Fifty years ago -- January 1965 to be exact -- Harry Dean shocked the American public on the Joe Pyne Show when he announced that he attended a September 1963 John Birch Society meeting in Southern California along with sundry secret JBS members, Congressman John Rousselot, war hero Gabby Gabaldon, and the resigned General Edwin Walker. In that tightly closed meeting, claims Harry Dean, General Walker told the group that he had the perfect Patsy for their JFK murder plot in Dallas -- his name was Lee Harvey Oswald.

Ever since that time, Harry Dean has been taking plenty of heat for his story -- but he never changed it. Two close pals of Gabby Gabaldon and Harry were also involved, said Harry, namely Loran Hall (a Cuban-American from Kansas) and Larry Howard (a Mexican-American from Los Angeles).

Then, in 1968, Jim Garrison held his widely publicized case against Clay Shaw in NOLA (as shown in Oliver Stone's movie, JFK). It's a little known fact that Jim Garrison also held Loran Hall and Larry Howard for questioning.

Anyway, Jim Garrison lost his case against Clay Shaw, and ended up blaming the CIA for botching his case, and ultimately for killing JFK as well. The publicity that Jim Garrison got in the late 1960's was sufficient to start a cottage industry of books blaming the CIA for the murder of JFK.

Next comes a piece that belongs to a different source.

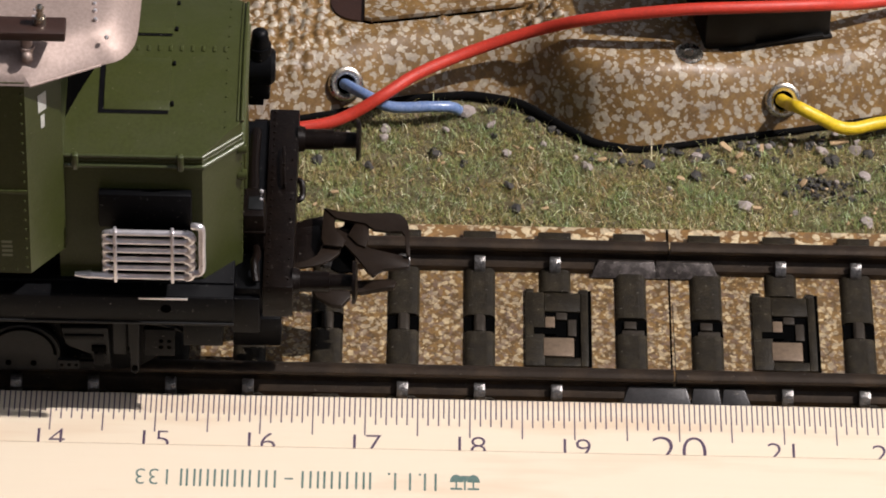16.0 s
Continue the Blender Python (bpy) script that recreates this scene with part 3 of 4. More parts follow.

But none of them panned out. That 1992 book by Robert Morrow that we've been discussing is just one more case in point.

What excites me about this new book by Dr. Jeffrey Caufield, General Walker and the Murder of President Kennedy: The Extensive New Evidence of a Radical-Right Conspiracy, is that he's finally reviving the 1965 suspicions about the resigned General Walker again -- after a half-century. This is actually an unusual approach. It's almost unique -- except for Harry Dean's work, that is.

After looking at the personal papers of the resigned General Walker at UT Austin in the past few years, I believe that scholars and JFK researchers have overlooked the best clues in the case.

Aside from the General Walker CT, the best book of the past 50 years, IMHO, was David Lifton's classic, Best Evidence (1980). However, that book only proves that the US Government lied about the JFK Cover-up -- and presents no significant data about the JFK Murder -- two very different scenarios.

I'd note here that one of the chiefs of the ARRB, namely Douglas P. Horne, wrote his book, Inside the ARRB (2009) which completely upholds the findings of David Lifton. (Congratulations, David.) However, I repeat -- we know that the US Government covered up the JFK murder, but that doesn't tell us who the killers were (unless we enjoy jumping to conclusions). Even David Lifton recognized a few times in his famous book that there could have been a good reason for the cover-up, namely, National Security.

Again -- the best JFK CT books in the past half-century have brought us no closer to a solution to the JFK murder itself. IMHO, we will find more positive clues about the JFK murder in this new book by Jeffrey Caufield than any other book in the past 50 years.

Just my opinion,

--Paul Trejo

With respect to Paul's comment that...

"Fifty years ago -- January 1965 to be exact -- Harry Dean shocked the American public on the Joe Pyne Show when he announced that he attended a September 1963 John Birch Society meeting in Southern California along with sundry secret JBS members, Congressman John Rousselot, war hero Gabby Gabaldon, and the resigned General Edwin Walker. In that tightly closed meeting, claims Harry Dean, General Walker told the group that he had the perfect Patsy for their JFK murder plot in Dallas -- his name was Lee Harvey Oswald."

When Harry contacted California Senator George Murphy in October 1966, Harry told Murphy that he began publishing "some of my old records that I had saved" -- and he gave copies of that material to "organizations, individuals, and government officials" -- starting in January 1964. Apparently, the "American public" was not "shocked" by what Harry was presenting -- just dismissive.